Search code examples
pythondefaultdict

Why does defaultdict default_factory default to None?


You don't have to specify a default factory (but it's the same if you pass None explicitly)

>>> from collections import defaultdict
>>> defaultdict()
defaultdict(None, {})
>>> defaultdict(None)
defaultdict(None, {})

Why None though? Then we get this thing:

>>> dd = defaultdict()
>>> dd[0]
# TypeError: 'NoneType' object is not callable  <-- expected behaviour
# KeyError: 0                                   <-- actual behaviour

It's even explicitly allowed, because if you try to make a default dict from some other object, defaultdict(0) say, there is a failing check

TypeError: first argument must be callable or None

I thought something like lambda: None would be a better default factory. Why is the default_factory optional? I don't understand the use-case.


Solution

  • When Guido van Rossum initially proposed a DefaultDict it had a default value (unlike the current defaultdict which uses a callable rather than a value) that was set during construction and was read-only (also unlike defaultdict).

    After some discussion Guidio revised the proposal. Here are the relevant highlights:

    Many, many people suggested to use a factory function instead of a default value. This is indeed a much better idea (although slightly more cumbersome for the simplest cases).

    ...

    Let's add a generic missing-key handling method to the dict class, as well as a default_factory slot initialized to None.

    ...

    [T]he default implementation is designed so that we can write

    d = {}
    d.default_factory = list
    

    The important thing to note is that the new functionality no longer belongs to a subclass. That means that setting the default_factory in the constructor would break existing code. So by design setting the default_factory had to happen after the dict was created. It's initial value is set to None and it's now a mutable attribute so that it can be meaningfully overwritten.

    After yet more discussion, it was decided that maybe it would be best not to complicate the regular dict type with a defaultdict specialization.

    Steven Bethard then asked for clarification regarding the constructor:

    Should default_factory be an argument to the constructor? The three answers I see:

    • "No." I'm not a big fan of this answer. Since the whole point of creating a defaultdict type is to provide a default, requiring two statements (the constructor call and the default_factory assignment) to initialize such a dictionary seems a little inconvenient.
    • "Yes and it should be followed by all the normal dict constructor arguments." This is okay, but a few errors, like defaultdict({1:2}) will pass silently (until you try to use the dict, of course).
    • "Yes and it should be the only constructor argument." This is my favorite mainly because I think it's simple, and I couldn't think of good examples where I really wanted to do defaultdict(list, some_dict_or_iterable) or defaultdict(list, **some_keyword_args). It's also forward compatible if we need to add some of the dict constructor args in later.

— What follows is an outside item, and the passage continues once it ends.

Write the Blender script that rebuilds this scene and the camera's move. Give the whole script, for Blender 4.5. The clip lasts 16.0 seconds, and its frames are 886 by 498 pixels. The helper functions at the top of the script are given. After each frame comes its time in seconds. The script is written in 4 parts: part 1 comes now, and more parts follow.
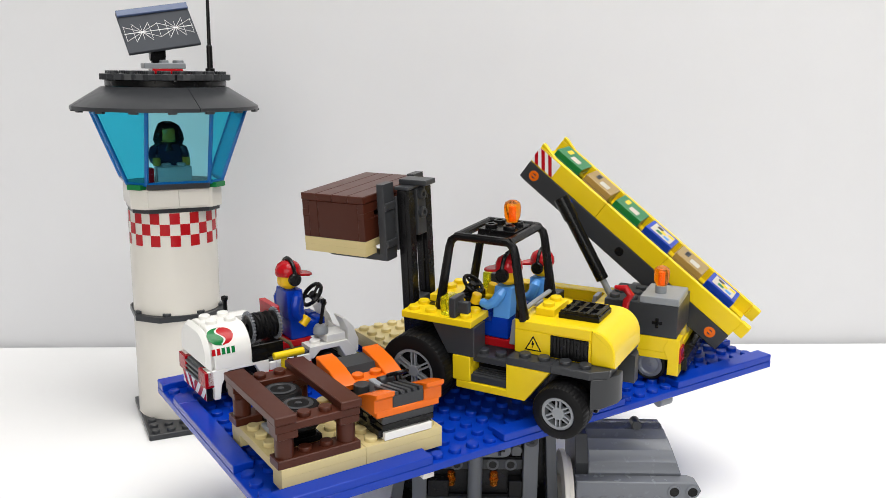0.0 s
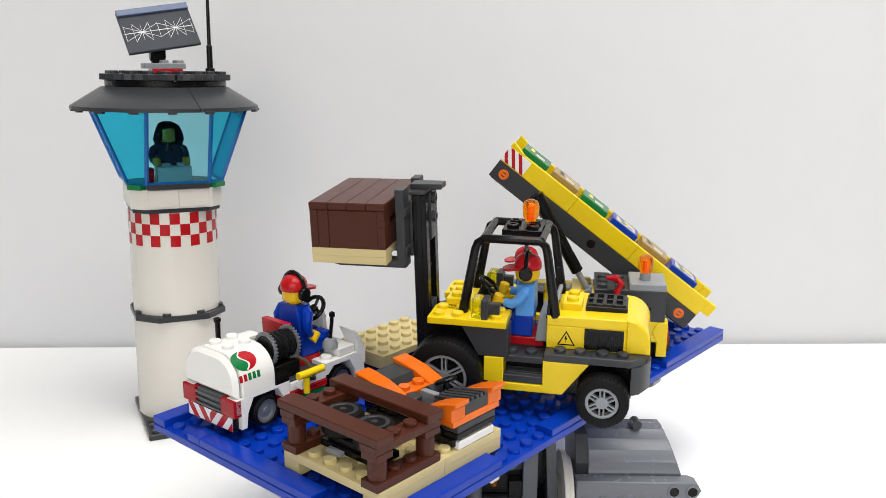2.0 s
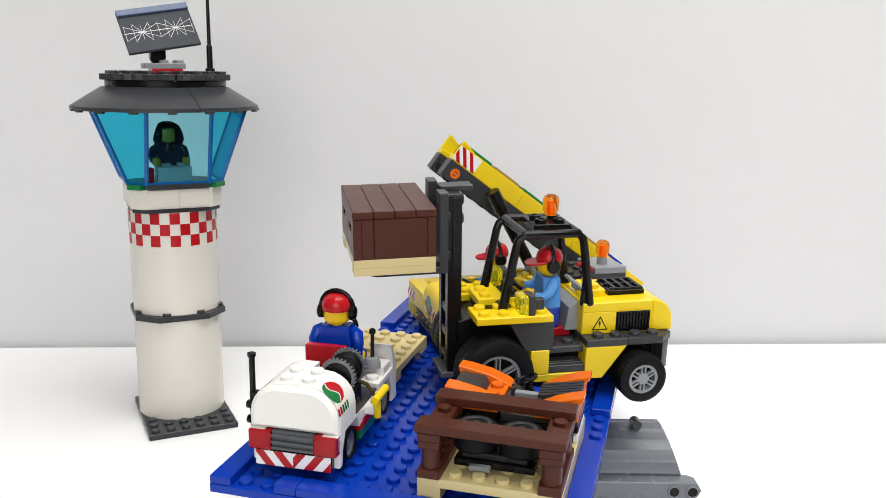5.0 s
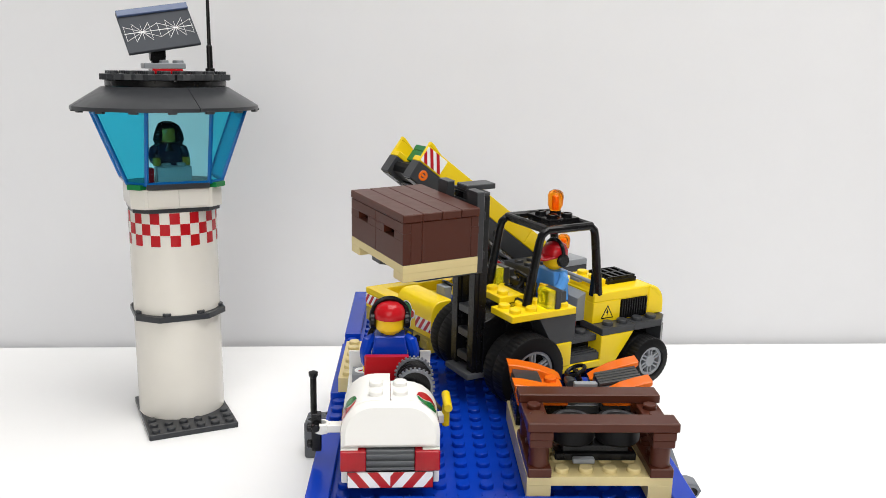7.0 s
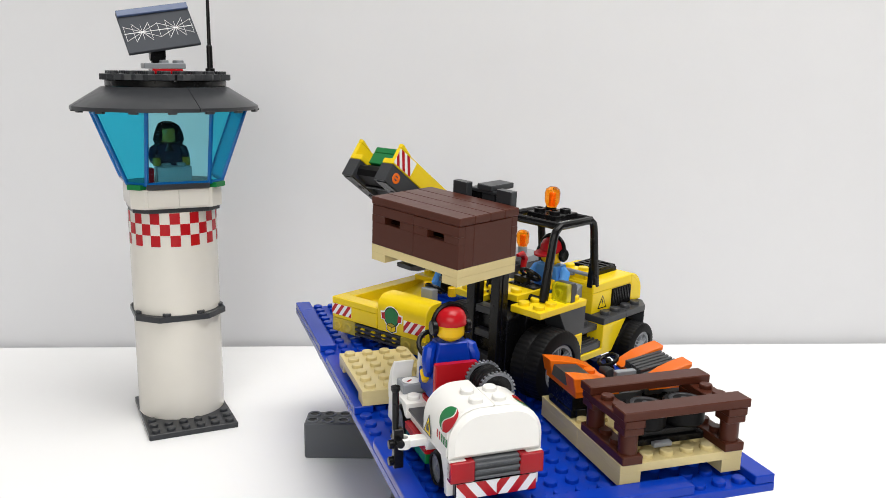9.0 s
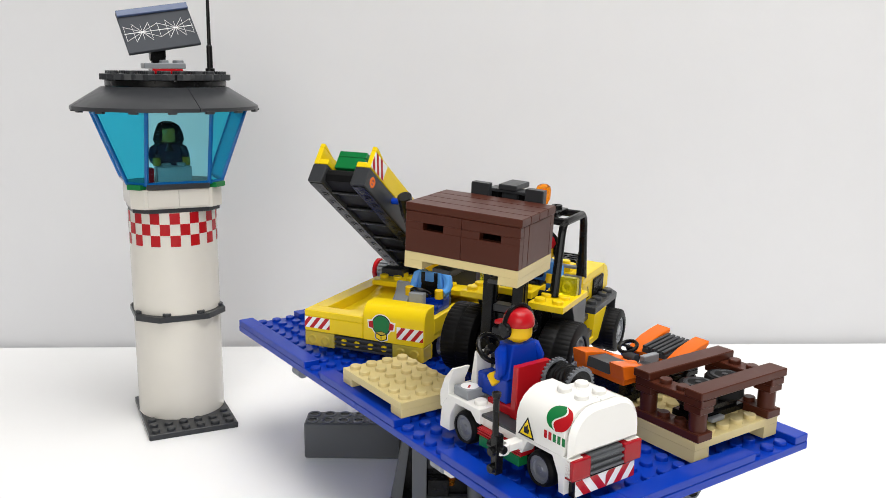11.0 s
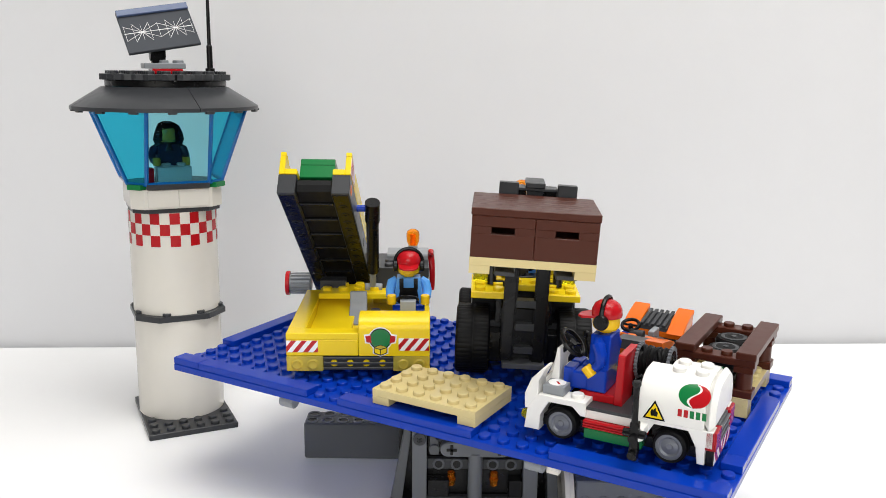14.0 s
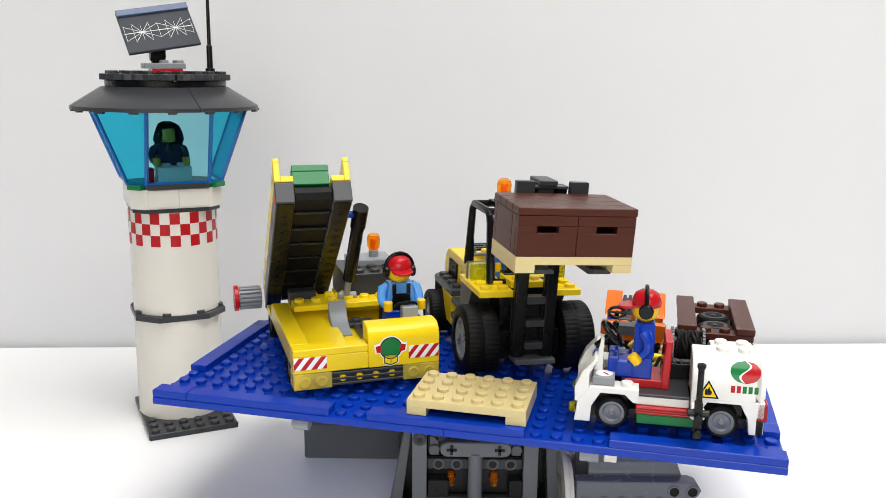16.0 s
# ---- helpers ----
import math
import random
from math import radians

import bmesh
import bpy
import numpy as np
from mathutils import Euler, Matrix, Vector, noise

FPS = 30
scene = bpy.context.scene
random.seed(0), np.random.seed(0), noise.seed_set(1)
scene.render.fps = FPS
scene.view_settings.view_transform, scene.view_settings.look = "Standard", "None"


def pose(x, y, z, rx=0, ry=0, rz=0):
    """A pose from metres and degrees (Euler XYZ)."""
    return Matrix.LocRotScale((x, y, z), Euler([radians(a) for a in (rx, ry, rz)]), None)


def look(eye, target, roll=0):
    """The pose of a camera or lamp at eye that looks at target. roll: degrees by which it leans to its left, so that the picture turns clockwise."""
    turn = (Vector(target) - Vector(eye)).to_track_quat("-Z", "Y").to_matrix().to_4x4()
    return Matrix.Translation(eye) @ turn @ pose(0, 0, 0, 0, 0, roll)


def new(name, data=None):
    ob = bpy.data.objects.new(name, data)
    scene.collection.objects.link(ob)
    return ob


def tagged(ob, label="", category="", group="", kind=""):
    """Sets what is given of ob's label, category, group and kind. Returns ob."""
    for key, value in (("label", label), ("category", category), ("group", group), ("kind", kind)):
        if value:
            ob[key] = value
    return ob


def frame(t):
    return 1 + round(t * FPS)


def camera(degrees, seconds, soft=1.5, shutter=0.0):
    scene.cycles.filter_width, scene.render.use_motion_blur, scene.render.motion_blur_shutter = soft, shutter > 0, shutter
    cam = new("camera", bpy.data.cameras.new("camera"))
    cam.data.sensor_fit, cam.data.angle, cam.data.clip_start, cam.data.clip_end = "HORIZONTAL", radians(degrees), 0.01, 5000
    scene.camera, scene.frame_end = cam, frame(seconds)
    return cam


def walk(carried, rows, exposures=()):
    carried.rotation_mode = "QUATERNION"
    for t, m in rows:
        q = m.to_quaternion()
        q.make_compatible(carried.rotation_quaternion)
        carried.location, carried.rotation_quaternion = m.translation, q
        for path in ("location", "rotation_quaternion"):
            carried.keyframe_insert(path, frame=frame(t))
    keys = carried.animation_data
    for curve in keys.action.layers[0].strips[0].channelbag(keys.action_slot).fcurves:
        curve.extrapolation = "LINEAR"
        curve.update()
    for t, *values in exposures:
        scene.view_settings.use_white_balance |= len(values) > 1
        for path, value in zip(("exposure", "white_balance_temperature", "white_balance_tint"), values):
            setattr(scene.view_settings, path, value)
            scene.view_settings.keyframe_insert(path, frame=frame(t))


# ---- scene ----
# Everything is laid out in units of one stud pitch (8 mm); S turns them into metres.
S = 0.008
EYE_H = 24.832 * S

# ---- camera: stands still on the far side of the table ----
cam = camera(53.69, 16.0, soft=0.6)
EYE = pose(0, 0, EYE_H, 90 - 11.507, 0, 0) @ pose(0, 0, 0, 0, 0, 0.677)
walk(cam, [(0.0, EYE), (16.0, EYE)], exposures=[(0.0, -0.17), (4.0, -0.17), (6.5, -0.19), (7.4, -0.17), (8.0, -0.35), (8.6, -0.22), (9.0, -0.22), (11.5, -0.19), (13.0, -0.19), (14.5, -0.15), (16.0, -0.09)])

# ---- turntable: seconds, heading, tilt of its normal (x, y, in hundredths), centre's y and z ----
TURN = [
    (0, -146.77, -0.95, -3.91, 48.14, 7.75),
    (1, -138.55, -0.85, -4.22, 48.17, 7.72),
    (2, -130.65, -0.47, -4.32, 48.36, 7.67),
    (3, -122.11, -0.11, -4.28, 48.37, 7.67),
    (4, -113.67, 0.27, -4.02, 48.36, 7.70),
    (5, -105.26, 0.45, -3.45, 48.19, 7.73),
    (6, -96.30, 0.64, -2.55, 47.99, 7.76),
    (7, -88.01, 0.74, -1.90, 47.93, 7.79),
    (8, -80.42, 0.47, -1.80, 47.94, 7.79),
    (9, -72.14, 0.53, -1.52, 48.01, 7.76),
    (10, -63.57, 0.39, -1.28, 48.08, 7.74),
    (11, -55.35, 0.21, -1.39, 48.12, 7.72),
    (12, -46.64, 0.16, -1.48, 48.16, 7.69),
    (13, -38.37, -0.13, -1.71, 48.21, 7.68),
    (14, -30.22, -0.29, -1.85, 48.21, 7.71),
    (15, -22.12, -0.42, -1.91, 48.24, 7.72),
    (16, -13.60, -0.20, -2.07, 48.19, 7.71),
]
DECK_X = 2.0


def deck_pose(t):
    """The turning deck's pose at t seconds: origin at its middle, on the deck's upper face."""
    i = min(int(t), 15)
    u = t - i
    a, b = TURN[i][1:], TURN[i + 1][1:]
    before = TURN[i - 1][1:] if i > 0 else [2 * p - q for p, q in zip(a, b)]
    after = TURN[i + 2][1:] if i < 15 else [2 * q - p for p, q in zip(a, b)]
    v = []
    for p0, p1, p2, p3 in zip(before, a, b, after):
        v.append(0.5 * (2 * p1 + (p2 - p0) * u + (2 * p0 - 5 * p1 + 4 * p2 - p3) * u * u + (3 * p1 - p0 - 3 * p2 + p3) * u ** 3))
    up = Vector((v[1] / 100, v[2] / 100, 1)).normalized()
    ahead = Vector((math.cos(radians(v[0])), math.sin(radians(v[0])), 0))
    ahead = (ahead - up * ahead.dot(up)).normalized()
    side = up.cross(ahead)
    m = Matrix((ahead, side, up)).transposed().to_4x4()
    m.translation = Vector((DECK_X, v[3], v[4])) * S
    return m
# ---- light: a large window behind the camera, a ceiling light, dim unseen walls ----
world = bpy.data.worlds.new("sky")
scene.world = world
world.use_nodes = True
sky = world.node_tree.nodes.new("ShaderNodeTexSky")
sky.sky_type, sky.sun_disc = "NISHITA", False
sky.sun_elevation, sky.sun_rotation = radians(40), radians(200)
world.node_tree.links.new(sky.outputs[0], world.node_tree.nodes["Background"].inputs[0])
world.node_tree.nodes["Background"].inputs[1].default_value = 0.1


def area_lamp(name, eye, target, w, h, watts, colour):
    data = bpy.data.lights.new(name, "AREA")
    data.shape, data.size, data.size_y, data.energy, data.color = "RECTANGLE", w, h, watts, colour
    ob = new(name, data)
    ob.matrix_world = look(eye, target)
    return ob


area_lamp("window_light", (-0.1, -1.55, 0.75), (0.05, 0.35, 0.1), 1.5, 1.1, 18.5, (1.0, 0.975, 0.925))
area_lamp("ceiling_light_lamp", (0.35, 0.02, 1.46), (0.35, 0.02, 0), 1.15, 1.1, 31, (1.0, 0.985, 0.955))
# ---- materials ----
def node(nt, kind, **sets):
    n = nt.nodes.new(kind)
    for k, v in sets.items():
        n.inputs[k.replace("_", " ")].default_value = v
    return n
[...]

    Guido van Rossum decided that:

    The defaultdict signature takes an optional positional argument which is the default_factory, defaulting to None. The remaining positional and all keyword arguments are passed to the dict constructor. IOW:

    d = defaultdict(list, [(1, 2)])
    

    is equivalent to:

    d = defaultdict()  
    d.default_factory = list  
    d.update([(1, 2)])
    

    Note that the expanded code mirrors exactly how it worked when Guido was considering altering dict to provide the defaultdict behavior.

    He also provides some justifications upthread:

    Even if the default_factory were passed to the constructor, it still ought to be a writable attribute so it can be introspected and modified. A defaultdict that can't change its default factory after its creation is less useful.

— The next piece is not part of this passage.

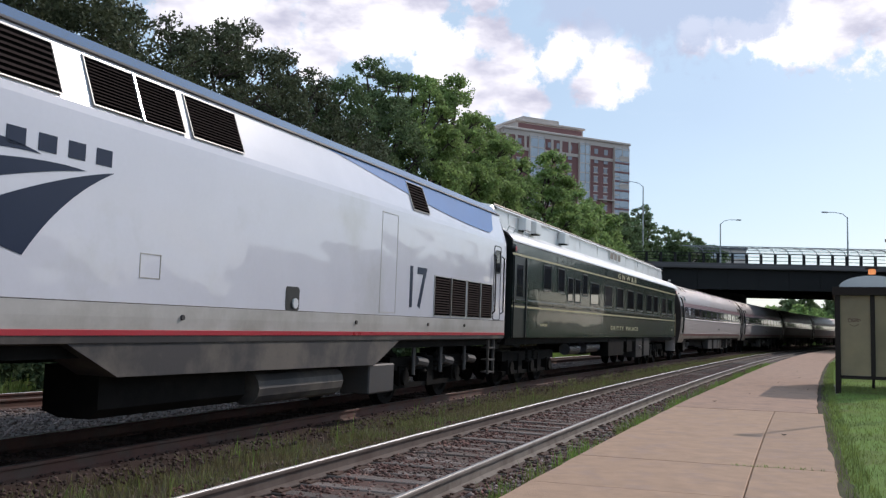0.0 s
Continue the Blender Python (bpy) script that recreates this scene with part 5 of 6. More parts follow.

    Bengt Richter explains why you might want a mutable default factory:

    My guess is that realistically default_factory will be used to make clean code for filling a dict, and then turning the factory off if it's to be passed into unknown contexts. Those contexts can then use old code to do as above, or if worth it can temporarily set a factory to do some work. Tightly coupled code I guess could pass factory-enabled dicts between each other.